Write out each line that follows exactly as it stands, without the pictures.

■ Data provided ■
*****
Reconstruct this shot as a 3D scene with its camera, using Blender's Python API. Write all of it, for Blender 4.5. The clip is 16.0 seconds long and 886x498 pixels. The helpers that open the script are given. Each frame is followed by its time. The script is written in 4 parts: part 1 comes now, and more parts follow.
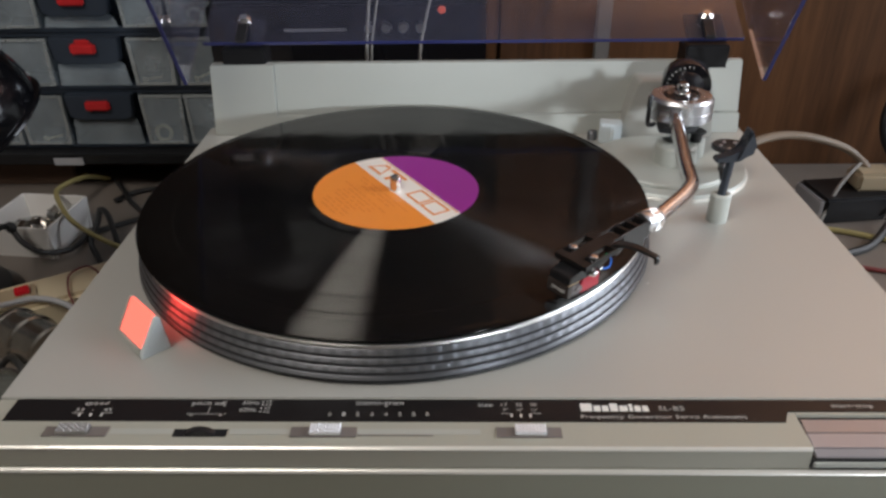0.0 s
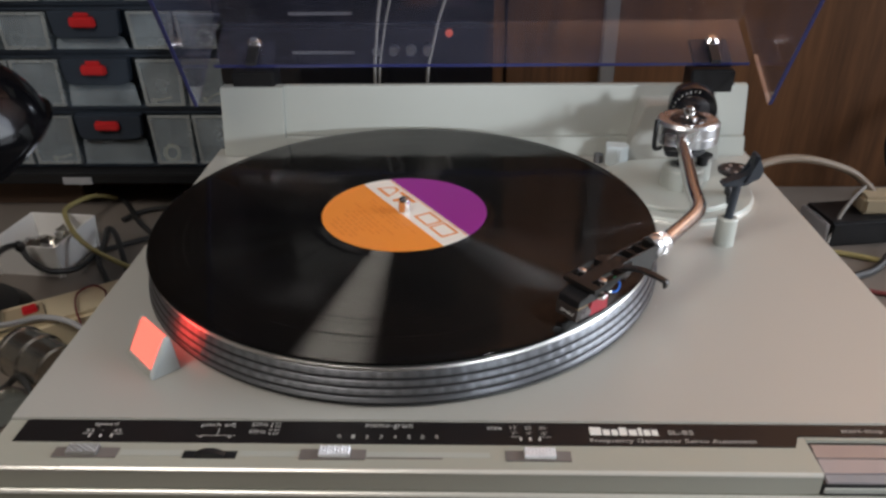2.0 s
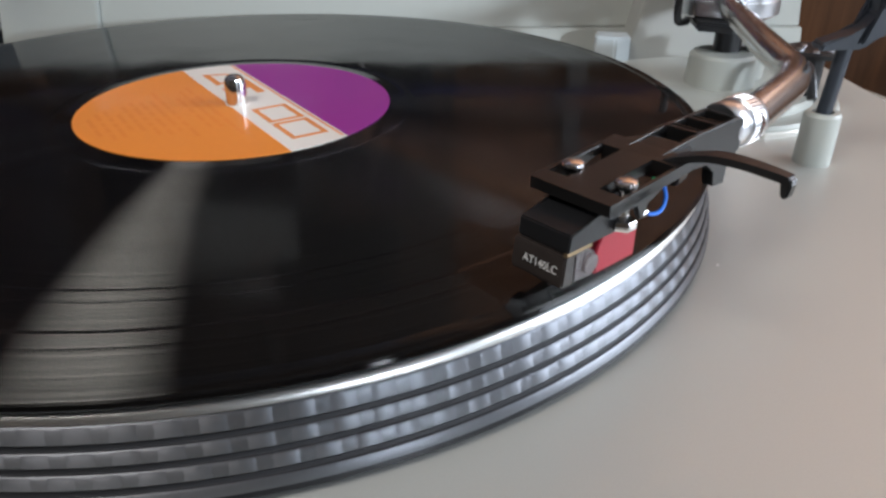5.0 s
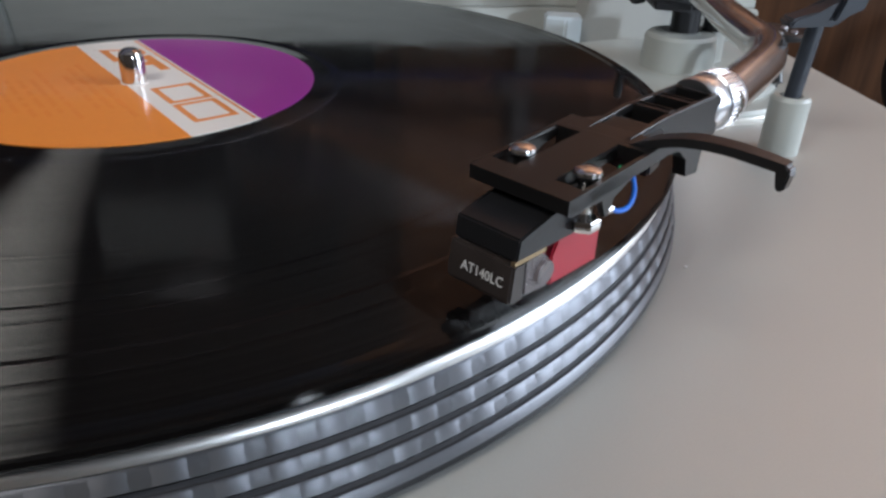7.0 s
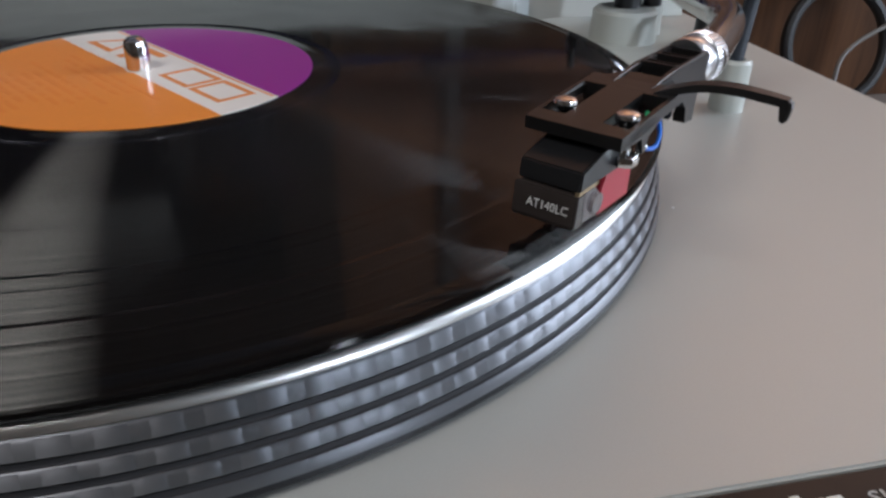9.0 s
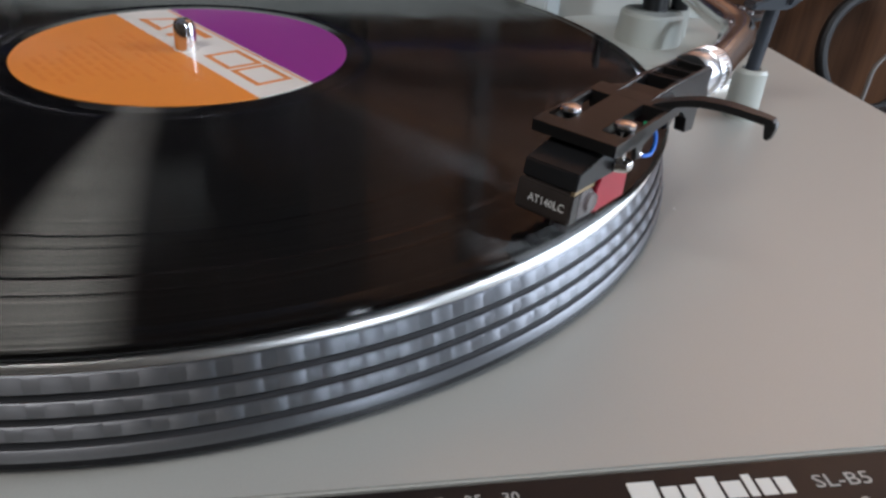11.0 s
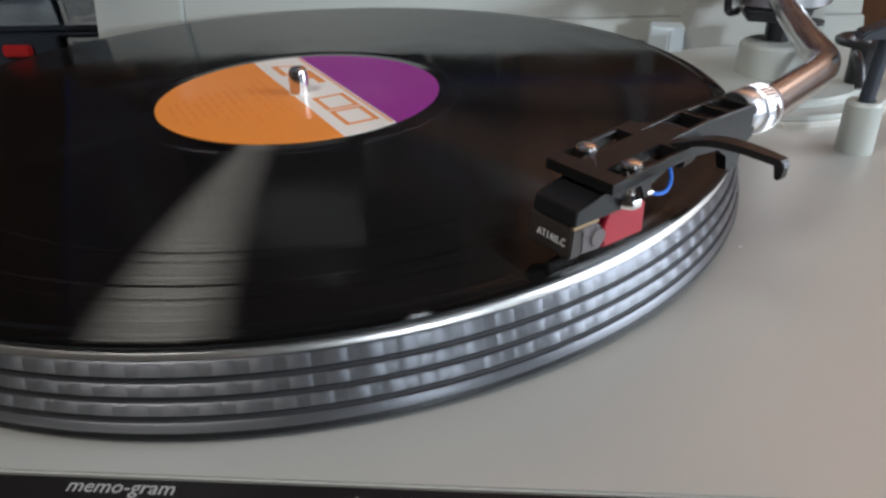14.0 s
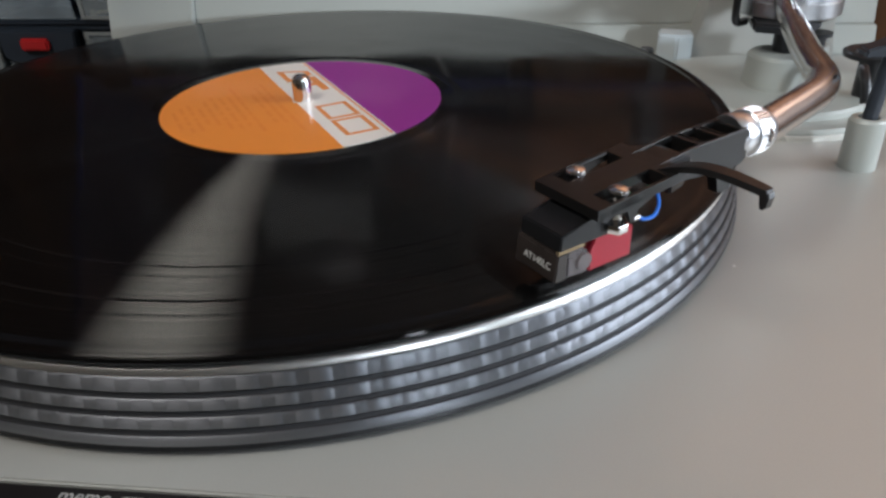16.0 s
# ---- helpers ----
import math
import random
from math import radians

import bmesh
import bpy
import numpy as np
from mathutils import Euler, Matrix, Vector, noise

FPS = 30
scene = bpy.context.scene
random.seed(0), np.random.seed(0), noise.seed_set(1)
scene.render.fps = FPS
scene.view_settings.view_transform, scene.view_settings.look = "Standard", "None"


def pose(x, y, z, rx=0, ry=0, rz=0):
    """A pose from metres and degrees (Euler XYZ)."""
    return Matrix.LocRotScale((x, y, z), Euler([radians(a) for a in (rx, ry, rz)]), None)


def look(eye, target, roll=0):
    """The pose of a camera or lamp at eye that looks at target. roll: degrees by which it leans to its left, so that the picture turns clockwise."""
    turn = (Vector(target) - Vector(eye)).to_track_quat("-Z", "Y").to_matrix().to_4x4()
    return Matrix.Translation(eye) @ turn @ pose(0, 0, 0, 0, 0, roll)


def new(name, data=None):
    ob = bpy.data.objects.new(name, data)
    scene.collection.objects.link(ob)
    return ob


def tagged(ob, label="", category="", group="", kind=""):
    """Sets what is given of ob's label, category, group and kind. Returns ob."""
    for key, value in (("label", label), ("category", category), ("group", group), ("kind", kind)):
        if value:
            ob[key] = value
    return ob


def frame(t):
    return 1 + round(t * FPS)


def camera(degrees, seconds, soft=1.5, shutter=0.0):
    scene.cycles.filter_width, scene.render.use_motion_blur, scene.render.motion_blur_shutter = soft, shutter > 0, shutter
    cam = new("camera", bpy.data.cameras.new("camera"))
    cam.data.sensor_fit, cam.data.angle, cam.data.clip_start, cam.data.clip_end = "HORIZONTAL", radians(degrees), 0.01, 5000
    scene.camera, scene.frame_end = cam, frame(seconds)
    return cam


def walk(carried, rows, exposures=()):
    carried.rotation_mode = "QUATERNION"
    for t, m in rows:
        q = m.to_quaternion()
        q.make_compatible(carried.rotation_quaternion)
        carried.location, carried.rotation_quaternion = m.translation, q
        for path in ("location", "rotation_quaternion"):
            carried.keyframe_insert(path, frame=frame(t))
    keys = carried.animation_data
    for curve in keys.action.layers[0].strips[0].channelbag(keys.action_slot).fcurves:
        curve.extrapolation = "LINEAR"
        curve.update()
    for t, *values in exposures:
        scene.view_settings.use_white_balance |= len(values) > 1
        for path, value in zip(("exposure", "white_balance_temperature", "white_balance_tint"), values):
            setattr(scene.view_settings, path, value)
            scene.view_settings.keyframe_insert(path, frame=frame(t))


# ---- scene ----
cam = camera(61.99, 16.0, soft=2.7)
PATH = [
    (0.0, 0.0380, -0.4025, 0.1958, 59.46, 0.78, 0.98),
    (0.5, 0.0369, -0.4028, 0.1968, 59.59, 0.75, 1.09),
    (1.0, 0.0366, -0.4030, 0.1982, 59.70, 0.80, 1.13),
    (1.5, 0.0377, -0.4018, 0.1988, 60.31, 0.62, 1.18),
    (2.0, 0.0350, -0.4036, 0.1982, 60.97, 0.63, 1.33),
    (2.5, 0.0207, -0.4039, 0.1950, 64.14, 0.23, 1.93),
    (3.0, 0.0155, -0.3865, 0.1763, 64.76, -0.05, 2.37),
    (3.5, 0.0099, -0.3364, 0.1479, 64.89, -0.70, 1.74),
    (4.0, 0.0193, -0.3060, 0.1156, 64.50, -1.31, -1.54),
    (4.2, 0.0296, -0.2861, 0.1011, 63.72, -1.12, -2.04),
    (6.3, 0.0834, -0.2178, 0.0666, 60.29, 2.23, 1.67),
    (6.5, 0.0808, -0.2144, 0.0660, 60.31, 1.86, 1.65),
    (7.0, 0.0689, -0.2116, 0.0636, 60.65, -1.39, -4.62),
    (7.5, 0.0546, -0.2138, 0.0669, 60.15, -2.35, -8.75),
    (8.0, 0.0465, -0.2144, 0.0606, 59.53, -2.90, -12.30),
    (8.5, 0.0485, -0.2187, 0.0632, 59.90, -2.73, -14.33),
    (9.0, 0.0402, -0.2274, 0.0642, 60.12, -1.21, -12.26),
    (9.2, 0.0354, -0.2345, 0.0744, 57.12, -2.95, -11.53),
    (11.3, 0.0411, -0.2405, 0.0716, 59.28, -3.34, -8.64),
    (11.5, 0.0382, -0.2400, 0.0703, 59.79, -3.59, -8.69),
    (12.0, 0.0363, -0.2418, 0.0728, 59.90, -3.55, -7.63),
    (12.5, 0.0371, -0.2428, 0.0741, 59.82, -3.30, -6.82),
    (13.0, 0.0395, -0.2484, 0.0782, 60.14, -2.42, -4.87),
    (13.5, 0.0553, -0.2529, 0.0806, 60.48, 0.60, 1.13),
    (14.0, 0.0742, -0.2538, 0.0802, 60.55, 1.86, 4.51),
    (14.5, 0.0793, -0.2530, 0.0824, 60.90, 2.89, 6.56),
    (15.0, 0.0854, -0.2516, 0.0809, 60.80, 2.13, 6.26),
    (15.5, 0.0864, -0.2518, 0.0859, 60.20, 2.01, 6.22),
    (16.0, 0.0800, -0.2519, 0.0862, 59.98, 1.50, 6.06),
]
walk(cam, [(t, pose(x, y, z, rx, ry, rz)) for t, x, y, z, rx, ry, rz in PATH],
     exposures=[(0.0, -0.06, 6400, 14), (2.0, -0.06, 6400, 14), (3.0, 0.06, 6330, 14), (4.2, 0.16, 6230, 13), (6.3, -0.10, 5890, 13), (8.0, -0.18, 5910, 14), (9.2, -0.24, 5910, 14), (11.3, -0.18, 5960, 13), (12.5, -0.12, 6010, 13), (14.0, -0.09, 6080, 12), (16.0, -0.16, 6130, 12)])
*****
■ Task result ■
Reconstruct this shot as a 3D scene with its camera, using Blender's Python API. Write all of it, for Blender 4.5. The clip is 16.0 seconds long and 886x498 pixels. The helpers that open the script are given. Each frame is followed by its time. The script is written in 4 parts: part 1 comes now, and more parts follow.
0.0 s
2.0 s
5.0 s
7.0 s
9.0 s
11.0 s
14.0 s
16.0 s
# ---- helpers ----
import math
import random
from math import radians

import bmesh
import bpy
import numpy as np
from mathutils import Euler, Matrix, Vector, noise

FPS = 30
scene = bpy.context.scene
random.seed(0), np.random.seed(0), noise.seed_set(1)
scene.render.fps = FPS
scene.view_settings.view_transform, scene.view_settings.look = "Standard", "None"


def pose(x, y, z, rx=0, ry=0, rz=0):
    """A pose from metres and degrees (Euler XYZ)."""
    return Matrix.LocRotScale((x, y, z), Euler([radians(a) for a in (rx, ry, rz)]), None)


def look(eye, target, roll=0):
    """The pose of a camera or lamp at eye that looks at target. roll: degrees by which it leans to its left, so that the picture turns clockwise."""
    turn = (Vector(target) - Vector(eye)).to_track_quat("-Z", "Y").to_matrix().to_4x4()
    return Matrix.Translation(eye) @ turn @ pose(0, 0, 0, 0, 0, roll)


def new(name, data=None):
    ob = bpy.data.objects.new(name, data)
    scene.collection.objects.link(ob)
    return ob


def tagged(ob, label="", category="", group="", kind=""):
    """Sets what is given of ob's label, category, group and kind. Returns ob."""
    for key, value in (("label", label), ("category", category), ("group", group), ("kind", kind)):
        if value:
            ob[key] = value
    return ob


def frame(t):
    return 1 + round(t * FPS)


def camera(degrees, seconds, soft=1.5, shutter=0.0):
    scene.cycles.filter_width, scene.render.use_motion_blur, scene.render.motion_blur_shutter = soft, shutter > 0, shutter
    cam = new("camera", bpy.data.cameras.new("camera"))
    cam.data.sensor_fit, cam.data.angle, cam.data.clip_start, cam.data.clip_end = "HORIZONTAL", radians(degrees), 0.01, 5000
    scene.camera, scene.frame_end = cam, frame(seconds)
    return cam


def walk(carried, rows, exposures=()):
    carried.rotation_mode = "QUATERNION"
    for t, m in rows:
        q = m.to_quaternion()
        q.make_compatible(carried.rotation_quaternion)
        carried.location, carried.rotation_quaternion = m.translation, q
        for path in ("location", "rotation_quaternion"):
            carried.keyframe_insert(path, frame=frame(t))
    keys = carried.animation_data
    for curve in keys.action.layers[0].strips[0].channelbag(keys.action_slot).fcurves:
        curve.extrapolation = "LINEAR"
        curve.update()
    for t, *values in exposures:
        scene.view_settings.use_white_balance |= len(values) > 1
        for path, value in zip(("exposure", "white_balance_temperature", "white_balance_tint"), values):
            setattr(scene.view_settings, path, value)
            scene.view_settings.keyframe_insert(path, frame=frame(t))


# ---- scene ----
cam = camera(61.99, 16.0, soft=2.7)
PATH = [
    (0.0, 0.0380, -0.4025, 0.1958, 59.46, 0.78, 0.98),
    (0.5, 0.0369, -0.4028, 0.1968, 59.59, 0.75, 1.09),
    (1.0, 0.0366, -0.4030, 0.1982, 59.70, 0.80, 1.13),
    (1.5, 0.0377, -0.4018, 0.1988, 60.31, 0.62, 1.18),
    (2.0, 0.0350, -0.4036, 0.1982, 60.97, 0.63, 1.33),
    (2.5, 0.0207, -0.4039, 0.1950, 64.14, 0.23, 1.93),
    (3.0, 0.0155, -0.3865, 0.1763, 64.76, -0.05, 2.37),
    (3.5, 0.0099, -0.3364, 0.1479, 64.89, -0.70, 1.74),
    (4.0, 0.0193, -0.3060, 0.1156, 64.50, -1.31, -1.54),
    (4.2, 0.0296, -0.2861, 0.1011, 63.72, -1.12, -2.04),
    (6.3, 0.0834, -0.2178, 0.0666, 60.29, 2.23, 1.67),
    (6.5, 0.0808, -0.2144, 0.0660, 60.31, 1.86, 1.65),
    (7.0, 0.0689, -0.2116, 0.0636, 60.65, -1.39, -4.62),
    (7.5, 0.0546, -0.2138, 0.0669, 60.15, -2.35, -8.75),
    (8.0, 0.0465, -0.2144, 0.0606, 59.53, -2.90, -12.30),
    (8.5, 0.0485, -0.2187, 0.0632, 59.90, -2.73, -14.33),
    (9.0, 0.0402, -0.2274, 0.0642, 60.12, -1.21, -12.26),
    (9.2, 0.0354, -0.2345, 0.0744, 57.12, -2.95, -11.53),
    (11.3, 0.0411, -0.2405, 0.0716, 59.28, -3.34, -8.64),
    (11.5, 0.0382, -0.2400, 0.0703, 59.79, -3.59, -8.69),
    (12.0, 0.0363, -0.2418, 0.0728, 59.90, -3.55, -7.63),
    (12.5, 0.0371, -0.2428, 0.0741, 59.82, -3.30, -6.82),
    (13.0, 0.0395, -0.2484, 0.0782, 60.14, -2.42, -4.87),
    (13.5, 0.0553, -0.2529, 0.0806, 60.48, 0.60, 1.13),
    (14.0, 0.0742, -0.2538, 0.0802, 60.55, 1.86, 4.51),
    (14.5, 0.0793, -0.2530, 0.0824, 60.90, 2.89, 6.56),
    (15.0, 0.0854, -0.2516, 0.0809, 60.80, 2.13, 6.26),
    (15.5, 0.0864, -0.2518, 0.0859, 60.20, 2.01, 6.22),
    (16.0, 0.0800, -0.2519, 0.0862, 59.98, 1.50, 6.06),
]
walk(cam, [(t, pose(x, y, z, rx, ry, rz)) for t, x, y, z, rx, ry, rz in PATH],
     exposures=[(0.0, -0.06, 6400, 14), (2.0, -0.06, 6400, 14), (3.0, 0.06, 6330, 14), (4.2, 0.16, 6230, 13), (6.3, -0.10, 5890, 13), (8.0, -0.18, 5910, 14), (9.2, -0.24, 5910, 14), (11.3, -0.18, 5960, 13), (12.5, -0.12, 6010, 13), (14.0, -0.09, 6080, 12), (16.0, -0.16, 6130, 12)])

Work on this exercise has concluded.